Diverging trends across the country
The fall in sales will certainly not be without consequences everywhere. The MNB has literally mapped the evolution of sales in different areas of the country. The biggest falls were in the Budapest and Érd agglomerations, where transactions fell by 34.3% and 33.0% respectively. All agglomerations recorded a decrease. However, in line with the national trend, the central bank reported that the housing market picked up in several agglomerations in the fourth quarter, but that there was still a slowdown in the settlements around the capital in the last three months of the year.
The housing markets in the village-cheque municipalities proved more resilient than in other municipalities. The number of sales in subsidised municipalities fell by 6.6 percent, while in other municipalities it fell by 20.7 percent on an annual basis in 2020. Within each county, a comparison of assisted and non-assisted municipalities also shows that the housing market in the former shrank less than in the latter. In Tolna, Békés, Nógrád and Jász-Nagykun-Szolnok counties, an expansion was even observed in the number of municipalities receiving subsidies.

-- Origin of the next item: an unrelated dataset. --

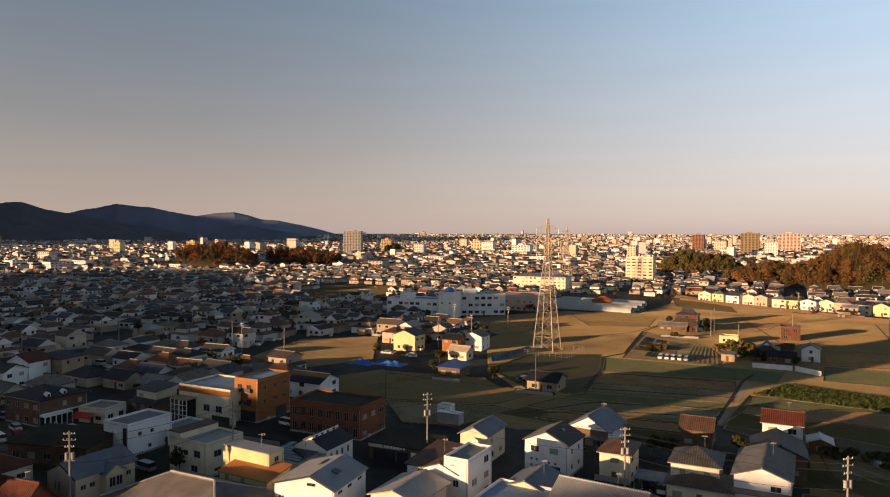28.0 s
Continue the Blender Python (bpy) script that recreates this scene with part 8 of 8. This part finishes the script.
# ---------- streets of houses in the middle distance ----------
def mid_town():
    rg = random.Random(77)
    protos, rest = {}, []
    cand, lanes = [], []
    spec = [(8.5, 7.5, 5.4, "hip", 1.9), (7.5, 7, 5.5, "gable", 2.0), (7.2, 8.2, 5.4, "gable_y", 1.9), (10.5, 8, 3.2, "hip", 2.5), (10, 7.2, 5.5, "gable", 2.1), (8.5, 8.5, 5.4, "hip", 2.2), (9.5, 7, 3.1, "gable", 2.2), (7.5, 6.2, 5.6, "shed", 1.0), (11, 7.6, 5.4, "hip", 2.1), (6.8, 6.8, 5.3, "hip", 1.7), (9.5, 8, 5.5, "hip", 1.8), (7.5, 7.5, 5.6, "gable_y", 1.6), (9.5, 8, 5.4, "gable", 1.9), (8, 7, 5.6, "gable", 1.5)]
    a25 = radians(25)
    ca, sa = math.cos(a25), math.sin(a25)
    for i in range(-108, 72):
        for j in range(-9, 100):
            u, v = i * 13.6 + rg.uniform(-2.0, 2.0), j * 12.8 + rg.uniform(-1.8, 1.8)
            drop, kind, far = rg.random(), rg.randrange(len(spec)), rg.random()
            turn = rg.choice((0, 0, 0, 90)) + rg.uniform(-4, 4)
            if i % 9 == 0 or j % 8 == 0:
                if (i % 9 == 0 and j % 3 == 0) or (j % 8 == 0 and i % 3 == 1):
                    lanes.append((u * ca - v * sa, u * sa + v * ca))
                continue
            x, y = u * ca - v * sa, u * sa + v * ca
            r = math.hypot(x, y)
            az = math.degrees(math.atan2(x, y))
            if not (-97 < az < 38 and 120 < r < 860) or drop < 0.15:
                continue
            if r < float(np.interp(az, NEAR_AZ, NEAR_R)):
                continue
            if any(math.hypot(x - tx, y - ty) < tr + 5.5 for tx, ty, tr in TAKEN) or any(inside(x + dx, y + dy, p) for p in OPEN for dx, dy in ((0, 0), (5.5, 0), (-5.5, 0), (0, 5.5), (0, -5.5))):
                continue
            if -300 < x < -205 and 20 < y < 100:
                kind = 3 if kind % 2 else 6   # only low houses south of the sunlit grass
            cand.append((r, x, y, kind, turn))
    cand.sort()
    pole_me = mesh_of(rod(bmesh.new(), (0, 0, -0.2), (0, 0, 11.5), 0.17, 0.11, 6), "pole", M_POLE)
    arm_me = mesh_of(box(box(bmesh.new(), -0.9, 0.9, -0.06, 0.06, 10.6, 10.75), -0.7, 0.7, -0.06, 0.06, 9.7, 9.82), "crossarms", M_STEEL)
    can_me = mesh_of(rod(bmesh.new(), (0.3, 0, 8.2), (0.3, 0, 9.0), 0.24, n=8), "transformer_can", M_CONC)
    tall = 0
    for x, y in sorted(lanes, key=lambda p: p[0] ** 2 + p[1] ** 2):
        r, az = math.hypot(x, y), math.degrees(math.atan2(x, y))
        if not (-95 < az < 38) or r < float(np.interp(az, NEAR_AZ, NEAR_R)) or tall >= 70:
            continue
        if any(math.hypot(x - tx, y - ty) < tr for tx, ty, tr in TAKEN) or any(inside(x, y, p) for p in OPEN):
            continue
        tall += 1
        ob = thing("utility_pole", x, y, 0, 25, "grey concrete utility pole in a town lane", "utility pole", "poles in the town lanes")
        part("pole", pole_me, None, ob)
        part("crossarms", arm_me, None, ob)
        if tall % 2:
            part("transformer_can", can_me, None, ob)
    for k, (r, x, y, kind, turn) in enumerate(cand):
        w, d, h, roof, rise = spec[kind]
        w, d, h, rise = w * 1.02, d * 1.0, h * 0.97, rise * 0.85
        if k >= 22:
            rest.append((x, y, w, d, h, radians(25 + turn)))
            continue
        m = pose(x, y, 0, 0, 0, 25 + turn)
        if kind not in protos:
            ob = house(0, 0, w, d, h, roof, rise, rz=0, wins=("front",), label="", rng=random.Random(kind), group="houses of the town", over=0.55, pent=False)
            windows(ob, w, d, 0.9 if h < 5 else 3.6, "left", 2, 1.0, 1.0)
            if 5 < h < 6 and roof != "flat":
                lw, ld = w + 2.0, d + 2.4
                low = part("ground_floor", bx(-lw / 2, lw / 2, -ld / 2, ld / 2, 0, 2.7), M_WALLS, ob)
                bm = bmesh.new()
                a, b = [[bm.verts.new((sx * u, sy * v, z)) for sx, sy in ((-1, -1), (1, -1), (1, 1), (-1, 1))] for u, v, z in ((lw / 2 + 0.6, ld / 2 + 0.6, 2.6), (w / 2 - 0.1, d / 2 - 0.1, 3.5))]
                for q in range(4):
                    bm.faces.new((a[q], a[(q + 1) % 4], b[(q + 1) % 4], b[q]))
                bm.faces.new(a[::-1])
                part("skirt_roof", bm, M_ROOFS, ob)
                windows(low, lw, ld, 0.6, "front", 3, 1.6, 1.5, random.Random(kind), 0.2)
            tagged(ob, LOOKS[kind])
            ob.matrix_basis = m
            protos[kind] = ob
        else:
            copy_thing(protos[kind], m)
    return rest
LOOKS = ["plastered house with a dark hipped tile roof", "pale house with a dark gable roof", "plastered house with its gable to the front", "low single-storey house with a broad hipped roof", "wide two-storey house with a gable roof", "square house with a tall hipped roof", "low old house with a tiled gable roof", "modern house with one sloping roof", "long house with a wide hipped roof", "small house with a hipped roof", "two-storey house with a low hipped roof", "gable-fronted house with bright walls", "broad two-storey house with a gable roof", "house with a low gable roof"]
NEAR_AZ = [-97, -80, -70, -62, -55, -45, -25, -12, -4, 8, 16, 20, 26, 30, 38]
NEAR_R = [205, 190, 195, 205, 280, 300, 300, 280, 235, 225, 225, 300, 260, 235, 230]


def garden_trees():
    """Trees and bushes in the gardens of the town."""
    rg = random.Random(31)
    C, R, near = [], [], 0
    for _ in range(1500):
        az, r = rg.uniform(-96, 38), math.sqrt(rg.uniform(200 ** 2, 850 ** 2))
        x, y = r * math.sin(radians(az)), r * math.cos(radians(az))
        h = rg.uniform(2.5, 7)
        if r < float(np.interp(az, NEAR_AZ, NEAR_R)) or any(inside(x, y, p) for p in OPEN) or any(math.hypot(x - tx, y - ty) < tr for tx, ty, tr in TAKEN):
            continue
        if r < 380 and near < 40:
            near += 1
            tree(x, y, round(h), 2.0, rg.choice((M_LEAFDARK, M_LEAFGOLD, M_LEAFDARK)), "leafy garden tree between town houses", 0, near)
            continue
        for _ in range(3):
            C.append((x + rg.uniform(-1.2, 1.2), y + rg.uniform(-1.2, 1.2), h * rg.uniform(0.4, 0.8)))
            s = rg.uniform(0.9, 1.8)
            R.append((s, s, s * 1.1))
    v, f = leaf_cloud(57, C, R, 16, 0.5)
    tagged(new("garden_trees", from_np("garden_trees", v, f, M_LEAFTOWN)), "garden trees and bushes among the roofs", "trees", kind="stuff")
garden_trees()

far_town(mid_town())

In the resort areas, trends were similar to the national ones in 2020. The annual decline in the number of transactions was 8.1 percent in the resort districts covered by the village cheque and 19.7 percent in the other resort districts. Thanks to the activity in the housing market in the second half of 2020, the number of sales in the settlements around Lake Balaton fell much less than the national average, while the Lake Tisza area even saw an increase.